Attack 1 — Crash the program

Send a string full of %s specifiers: %s%s%s%s%s%s%s%s%s. For each %s, printf pops a value off the stack and treats it as a pointer to a string. Most of those values are not valid addresses; when printf tries to dereference one, the program crashes with a segmentation fault. This is the simplest denial-of-service.

Attack 2 — Read arbitrary stack memory

%x (or %p) prints the next stack word as a hex integer without dereferencing it. Chain them to walk up the stack:

$ ./vul
Please enter a string: %x.%x.%x.%x.%x.%x.%x.%x
63.b7fc5ac0.b7eb8309.bffff33f.11223344.252e7825.78252e78.2e78252e

The bold 11223344 in the lecture output is the local variable var = 0x11223344 from the caller's frame — leaked without touching it. The number of %x tokens needed equals the number of 4-byte stack words between the va_list starting position and the target value. Finding it is trial and error (or GDB inspection).

%s goes further: it treats the stack word as a pointer and prints the null-terminated string at that address.
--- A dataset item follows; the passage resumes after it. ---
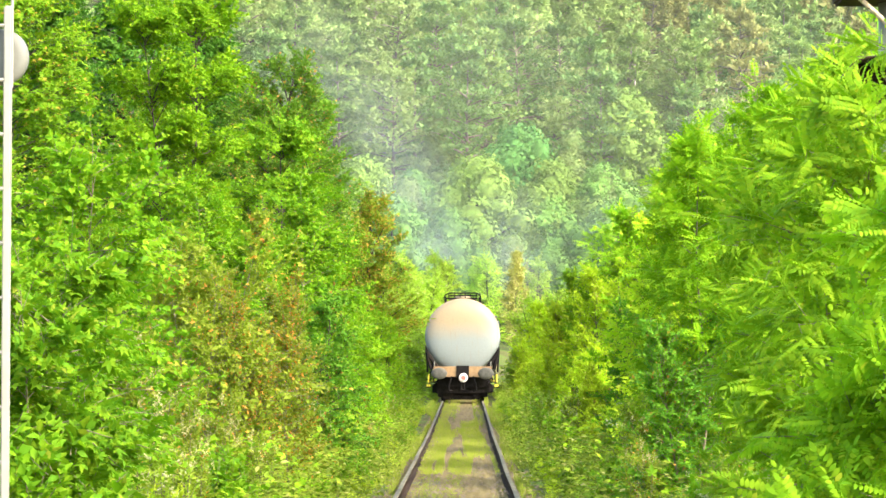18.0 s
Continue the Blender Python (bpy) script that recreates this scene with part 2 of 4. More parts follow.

This leaks arbitrary memory — not just stack values. A carefully chosen pointer can dump a password buffer, a stack canary, or a libc code pointer (defeating ASLR).

Why this matters for bypassing mitigations: leaking a stack canary lets you bypass stack canary protection; leaking a code pointer (e.g., a printf@GOT entry) reveals the libc base and defeats ASLR — both are standard first steps in modern exploit chains.
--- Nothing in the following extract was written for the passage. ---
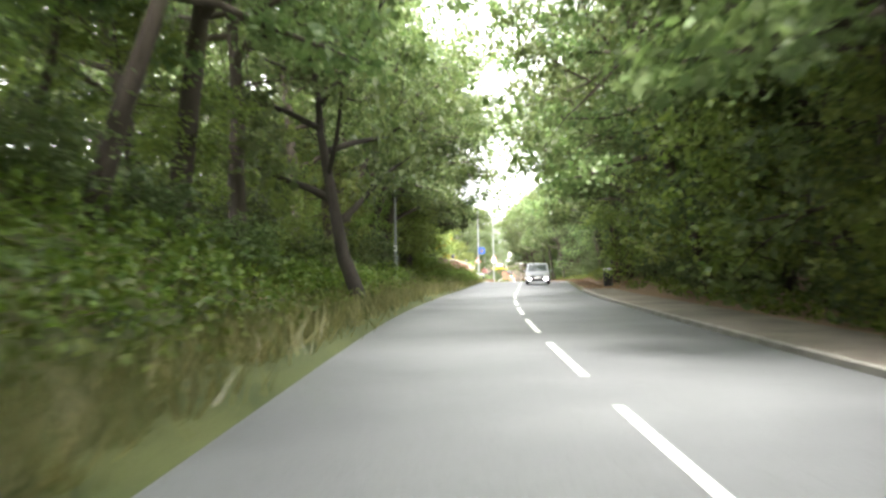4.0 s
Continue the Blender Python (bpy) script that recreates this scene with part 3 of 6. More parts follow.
KINDS = {
    "wood_a": tree_kind("a", 11, 15.0, 5.2, 3.4, 17, 6200, 0.3, LEAF, trunk_r=0.29, clump=1.35),
    "wood_b": tree_kind("b", 12, 16.5, 4.4, 4.6, 15, 5200, 0.3, LEAF_DARK, trunk_r=0.26, clump=1.25),
    "wood_c": tree_kind("c", 13, 13.5, 5.6, 2.6, 18, 6800, 0.29, LEAF, trunk_r=0.3, clump=1.4, spread_up=0.25),
    "arch": tree_kind("r", 24, 15.0, 6.0, 4.6, 17, 5600, 0.3, LEAF, trunk_r=0.27, clump=1.3, lean=0.16, spread_up=0.35),
    "overhang": tree_kind("o", 27, 12.5, 5.8, 4.6, 17, 6200, 0.27, LEAF, trunk_r=0.26, clump=1.15, lean=0.13, spread_up=0.12),
    "canopy": tree_kind("q", 28, 15.0, 8.2, 6.2, 19, 8200, 0.28, LEAF, trunk_r=0.3, clump=1.7, spread_up=0.16),
    "edge": tree_kind("u", 29, 9.5, 3.4, 0.9, 19, 6200, 0.25, LEAF_LIGHT, trunk_r=0.13, clump=1.15, spread_up=0.3, fill=16),
    "shade": tree_kind("j", 25, 12.5, 6.0, 2.8, 26, 21000, 0.2, LEAF_DARK, bark=BARK_DARK, trunk_r=0.27, clump=1.55, spread_up=0.15),
    "slim": tree_kind("s", 14, 15.0, 2.6, 6.0, 11, 2000, 0.29, LEAF, trunk_r=0.13, clump=1.0),
    "dense": tree_kind("d", 15, 11.5, 4.8, 1.4, 21, 15500, 0.215, LEAF_DARK, bark=BARK_DARK, trunk_r=0.22, clump=1.5, spread_up=0.35, fill=16),
    "back": tree_kind("k", 22, 15.5, 5.0, 0.9, 18, 2700, 0.62, LEAF_DARK, trunk_r=0.25, clump=1.9, spread_up=0.3, fill=18),
    "dense_light": tree_kind("e", 16, 9.0, 4.0, 1.0, 18, 6200, 0.27, LEAF_LIGHT, trunk_r=0.18, clump=1.3, spread_up=0.35, fill=10),
    "birch": tree_kind("g", 17, 16.0, 3.4, 4.0, 16, 3200, 0.26, LEAF, bark=BARK_PALE, trunk_r=0.15, clump=1.2, spread_up=0.8),
    "copper": tree_kind("f", 18, 13.0, 4.4, 2.4, 16, 4800, 0.33, LEAF_PURPLE, trunk_r=0.22, clump=1.45),
    "garden": tree_kind("h", 19, 6.5, 2.8, 1.3, 13, 3400, 0.24, LEAF_LIGHT, trunk_r=0.12, clump=1.0),
    "turning": tree_kind("t", 20, 6.0, 2.5, 1.3, 12, 2400, 0.25, LEAF_ORANGE, trunk_r=0.11, clump=0.9),
    "small_dark": tree_kind("m", 21, 5.2, 3.0, 1.4, 9, 3000, 0.18, LEAF, bark=BARK_DARK, trunk_r=0.17, clump=0.85, spread_up=0.7),
    "pine": tree_kind("p", 23, 18.0, 2.4, 7.4, 12, 3400, 0.18, LEAF, trunk_r=0.11, clump=0.9),
    "willow": tree_kind("w", 30, 11.5, 4.4, 3.6, 17, 12000, 0.2, LEAF_LIGHT, trunk_r=0.22, clump=0.85, spread_up=0.6, weep=1.0),
}
TREE_LABEL = {
    "wood_a": "tall broadleaf woodland tree with a full green crown", "wood_b": "tall dark green woodland tree with a long bare trunk",
    "wood_c": "spreading broadleaf tree with low branches and green leaves", "slim": "slender woodland tree with a thin bare trunk",
    "back": "tall dark woodland tree with leaves down to the undergrowth", "edge": "bushy young broadleaf tree at the edge of the wood", "canopy": "wide-crowned tree whose limbs meet over the road", "overhang": "leaning tree with long low branches over the road", "arch": "tall leaning tree whose branches reach over the road", "shade": "broad dark green tree with a spreading crown over bare trunk", "pine": "tall tree with a long bare trunk and airy crown", "dense": "dense dark green sycamore with leaves almost to the ground", "dense_light": "bushy light green willow tree",
    "willow": "light green weeping willow with hanging sprays", "birch": "airy birch tree with pale bark and small leaves", "copper": "copper-leaved tree with a dark purple crown",
    "garden": "small light green garden tree", "turning": "small garden tree with orange and yellow leaves", "small_dark": "small dark-stemmed lawn tree with forked trunk",
}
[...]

Attack 3 — Write to arbitrary memory with %n

%n is the dangerous one. It writes an integer — the number of characters printed so far — into the memory address pointed to by the next va_list value:

int i;
printf("hello%n", &i);   // after this, i == 5

To exploit this, the attacker must get the target address onto the stack (e.g., by embedding it at the start of the input buffer, which is part of fmtstr()'s frame):

$ echo $(printf "\x04\xf3\xff\xbf").%x.%x.%x.%x.%x.%n > input

Breaking this down:

The value written equals the total number of characters printed before %n. You can control it precisely using field-width padding: %100x prints the integer using at least 100 characters, so combining padding with %n lets you write any small integer you choose.

Targeting the GOT

The Global Offset Table (GOT) holds run-time addresses of shared-library functions. If you overwrite the GOT entry for exit (or any function called after your payload) with the address of system() or your shellcode, the next call to that function redirects to your target. Because the GOT is at a fixed, known address (without ASLR, or after leaking it), it is the classic %n target for control-flow hijacking via format strings.
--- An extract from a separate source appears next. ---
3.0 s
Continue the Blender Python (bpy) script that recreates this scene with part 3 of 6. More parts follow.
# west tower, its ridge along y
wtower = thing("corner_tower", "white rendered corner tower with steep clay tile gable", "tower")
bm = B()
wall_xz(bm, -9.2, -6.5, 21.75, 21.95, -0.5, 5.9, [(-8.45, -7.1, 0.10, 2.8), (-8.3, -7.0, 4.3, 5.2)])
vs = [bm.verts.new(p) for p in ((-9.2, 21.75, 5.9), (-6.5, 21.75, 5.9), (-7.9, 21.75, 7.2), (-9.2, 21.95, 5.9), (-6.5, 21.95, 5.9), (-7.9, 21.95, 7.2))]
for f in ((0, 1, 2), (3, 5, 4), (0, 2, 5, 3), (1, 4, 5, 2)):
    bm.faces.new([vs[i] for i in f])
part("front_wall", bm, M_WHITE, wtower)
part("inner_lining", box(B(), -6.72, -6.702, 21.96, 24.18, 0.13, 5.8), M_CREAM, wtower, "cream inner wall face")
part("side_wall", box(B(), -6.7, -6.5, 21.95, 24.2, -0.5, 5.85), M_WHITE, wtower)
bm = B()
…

Format specifier quick reference

Specifier Action Attack use
%x / %p Print next stack word as hex Leak stack contents
%s Dereference stack word as char * Leak arbitrary memory
%n Write character count to pointed address Arbitrary memory write
%k$x Direct parameter access — skip to the k-th argument Target a specific stack slot precisely
%Nx Print with field width N (pads output) Control the value written by %n

Direct parameter access (%k$x syntax) lets you skip straight to the k-th argument without burning multiple %x tokens. For example, %5$x reads the 5th argument directly. Combined with %5$n, you can write to the address held in the 5th stack slot in a single, compact payload.

Defenses

Defense How it helps
Always use printf("%s", user_input) User data is never parsed as a format string
Compiler -Wformat-security / -Wformat=2 Warns (or errors) when a non-literal format string is passed to printf-family functions
FORTIFY_SOURCE Replaces printf internals with bounds-checked versions that detect missing arguments
Full RELRO Makes the GOT read-only at load time, blocking %n-based GOT overwrites
ASLR + PIE Forces attackers to leak addresses before writing — raises the bar but does not eliminate the bug

The most important defense is the simplest: never pass user-controlled data as the format argument. All other defenses are mitigations that reduce exploitability after the bug is introduced.

Key takeaways

Practice

  1. Which of the following calls introduces a format-string vulnerability?
  2. When printf processes %x and there are no real arguments left, what happens?
  3. An attacker sends the input %s%s%s%s%s%s%s%s to a vulnerable printf(input) call. What is the most likely outcome?
  4. What does the %n format specifier do when printf processes it?
  5. In the lecture's Attack 2 demo, the format string %x.%x.%x.%x.%x.%x.%x.%x is given as input to a vulnerable program. The output reveals 11223344 at the 5th position. What does this tell the attacker?
  6. To write the value 0x64 (decimal 100) to a target address using %n, how can the attacker control the exact value written?
  7. Why is overwriting a GOT (Global Offset Table) entry a popular goal for format-string exploits?
  8. Which compiler/linker flag causes the compiler to emit a warning (or error) when a non-literal string is passed as the format argument to printf-family functions?
  9. Explain how a format-string read (%x or %s) can be used to bypass both a stack canary and ASLR before attempting a follow-up overflow or %n write. What is read in each case, and why does that information defeat the corresponding mitigation?